Teheran (ANTARA News) - Para pemimpin Iran merespons keras pernyataan anti-Iran yang baru-baru disampaikan oleh Presiden Amerika Serikat Donald Trump, dan mengatakan kata-kata permusuhan semacam itu tidak akan mengintimidasi Teheran.

Pemimpin Spiritual Iran Ayatollah Ali Khamenei mencela pidato "bodoh" Trump di Sidang Majelis Umum Perserikatan Bangsa-Bangsa (PBB) pada Selasa (19/9), yang menuduh Teheran "merusak kestabilan" Timur Tengah dan "mendukung teror".

"Pidato bodoh, sangat buruk dan mengerikan Presiden AS, dengan bahasa cowboy dan gangsternya penuh dengan kebohongan nyata, berpangkal dari kekecewaan serta kemarahan mereka," kata Khamenei dalam pertemuan dengan anggota Majelis Ahli Iran.

Trump juga menyebut kesepakatan nuklir Iran yang dicapai selama pemerintahan presiden Barack Obama pada 2015 "memalukan" bagi Amerika Serikat, mengindikasikan ia mungkin tidak akan mengesahkan kembali kesepakatan tersebut saat tenggatnya, pertengahan Oktober.

Pidato bermusuhan Trump terhadap Iran di PBB tidak membawa kebanggaan apa pun bagi Amerika Serikat, kata Khamenei sebagaimana diberitakan Xinhua.

"Elit Amerika mesti malu memiliki presiden semacam itu," tambah Khamenei.

Kemarahan Washington juga berakar dari kegagalannya memajukan agendanya di Asia Barat, tempat Iran memainkan peran sukses, bermartabat dan berpengaruh, katanya.

Sehari sebelumnya, Presiden Iran Hassan Rouhani menepis pidato Trump dan mengecapnya "bodoh dan dengki".

"Retorika (Trump) terhadap Iran bodoh dan dengki, penuh dengan informasi palsu dan tuduhan tanpa dasar," kata Rouhani saat berpidato di Sidang Ke-72 Sidang Majelis Umum PBB pada Rabu.

Rouhani juga kembali menegaskan dukungan Iran bagi kesepakatan nuklir, yang secara resmi dikenal dengan nama Joint Comprehensive Plan of Action (JCPOA).

Kesepakatan itu adalah hasil dari dua tahun perundingan banyak pihak secara intensif, dan dipuji banyak pihak daalam masyarakat internasional serta disahkan oleh Dewan Keamanan (DK) PBB sebagai bagian dari Resolusi 2231, kata Rouhani.

"JCPOA bukan milik satu atau dua negara.

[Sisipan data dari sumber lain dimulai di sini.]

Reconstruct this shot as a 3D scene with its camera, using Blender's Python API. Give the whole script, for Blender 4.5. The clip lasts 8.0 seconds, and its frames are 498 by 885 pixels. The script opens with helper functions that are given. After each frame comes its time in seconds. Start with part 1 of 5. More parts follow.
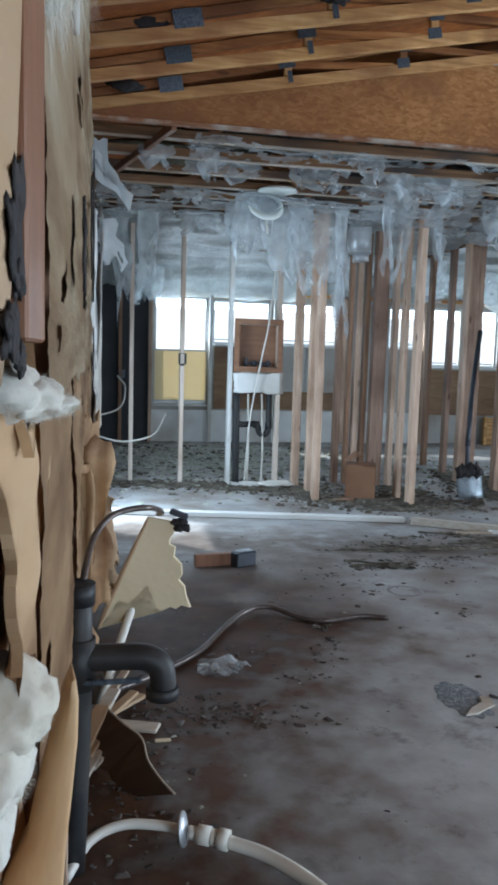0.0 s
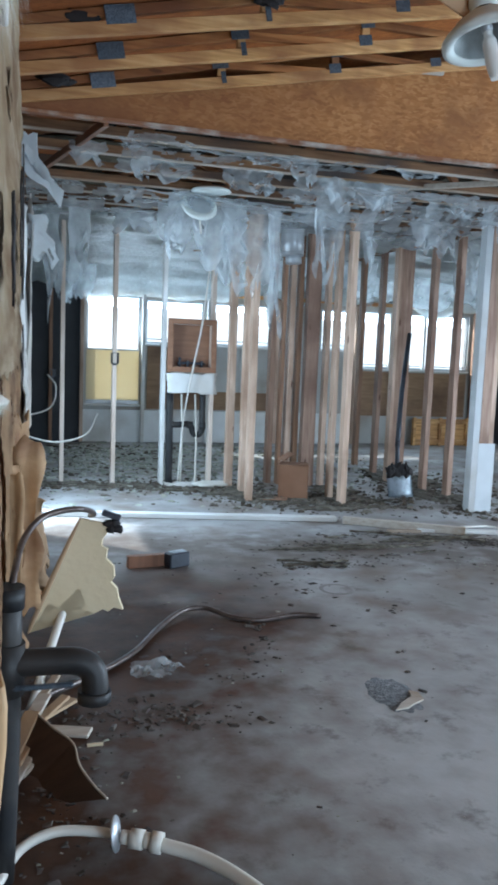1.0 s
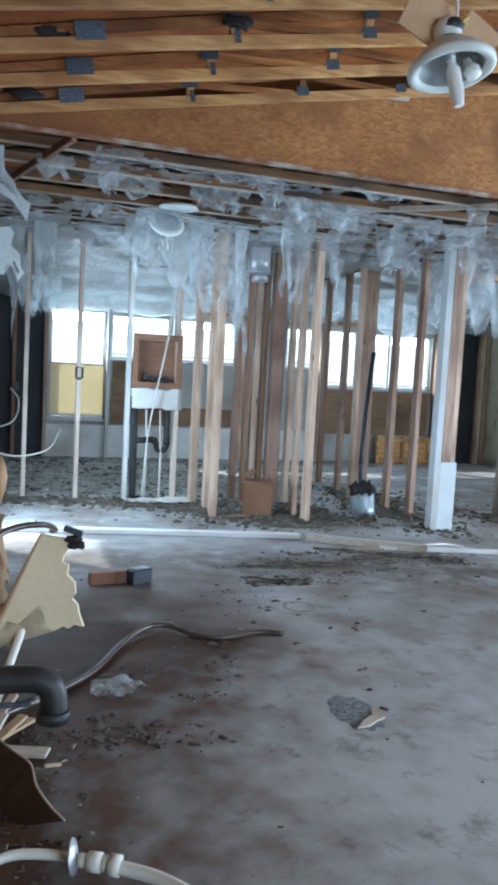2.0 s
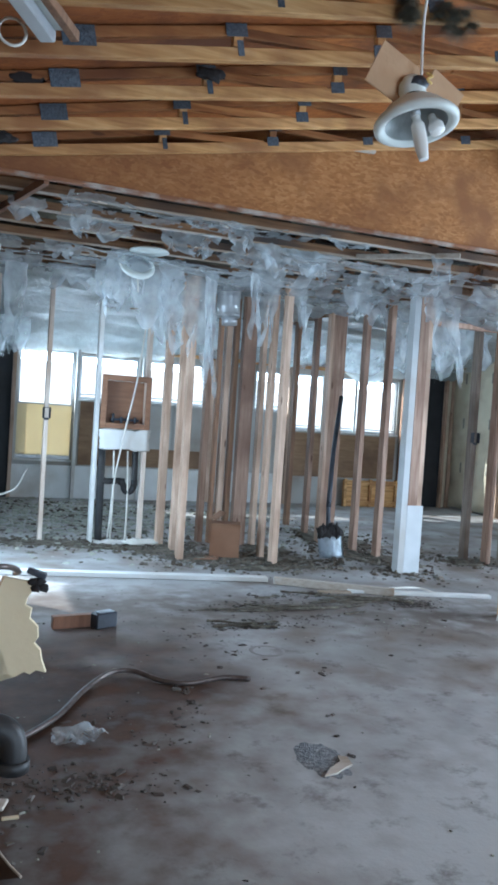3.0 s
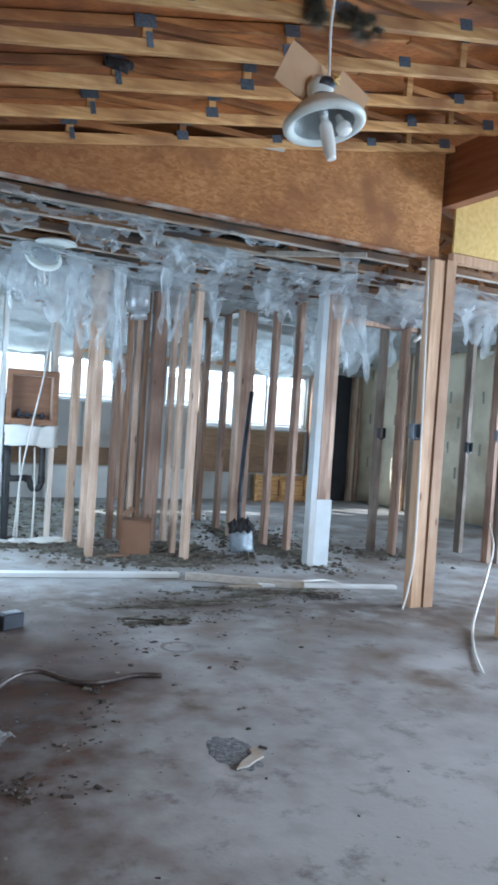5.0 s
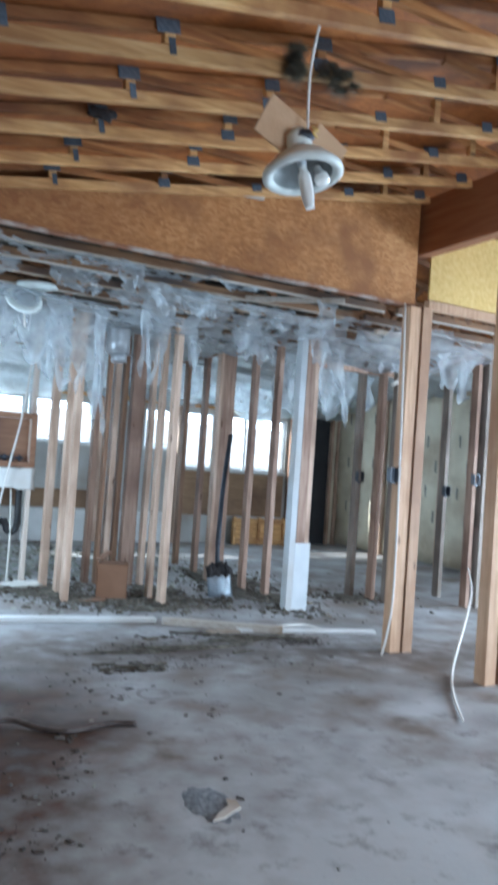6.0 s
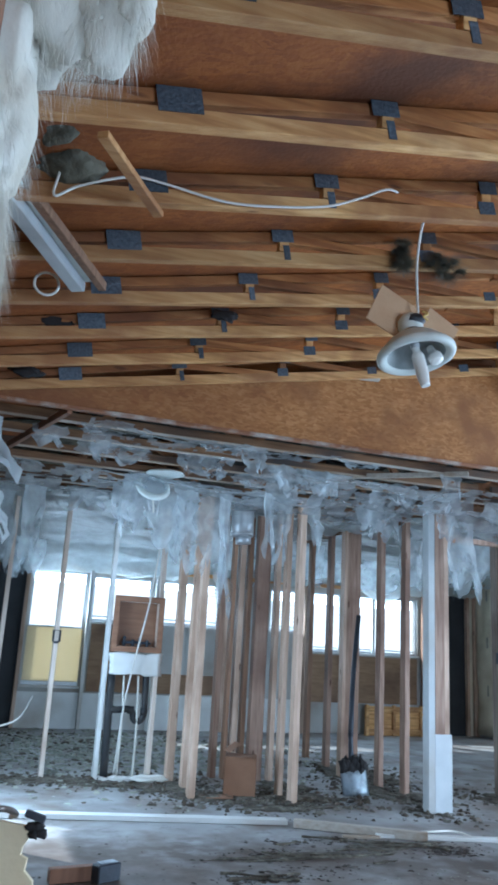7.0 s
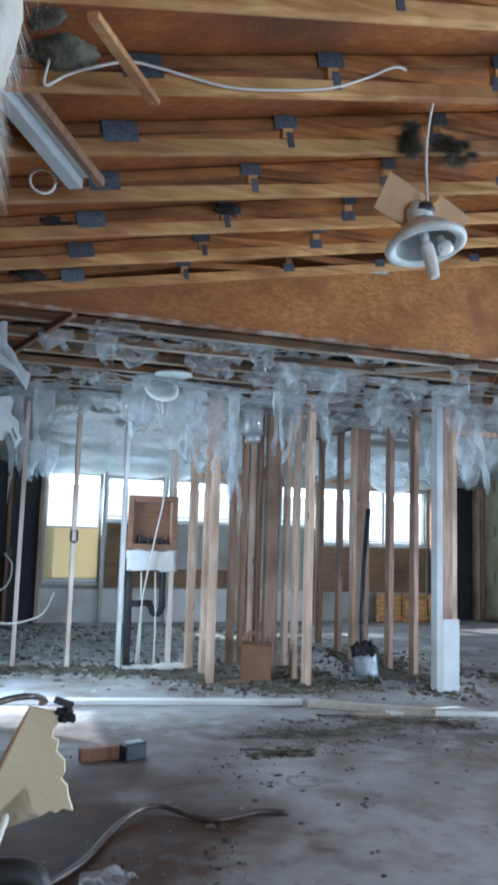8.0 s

Itu dokumen DK PBB, yang menjadi milik seluruh masyarakat internasional," kata Rouhani, menambahkan Iran akan menanggapi setiap pelanggaran JCPOA.

Rouhani mengesampingkan setiap pembicaraan dengan Amerika Serikat mengenai peninjauan kembali kesepakatan nuklir 2015, dan mengatakan Teheran memiliki "bermacam pilihan" jika Washington menarik diri menurut laporan kantor berita resmi Iran, IRNA.

"Iran tak pernah berusaha, sekarang pun tidak berusaha dan tidak akan pernah berusaha memiliki senjata nuklir," katanya.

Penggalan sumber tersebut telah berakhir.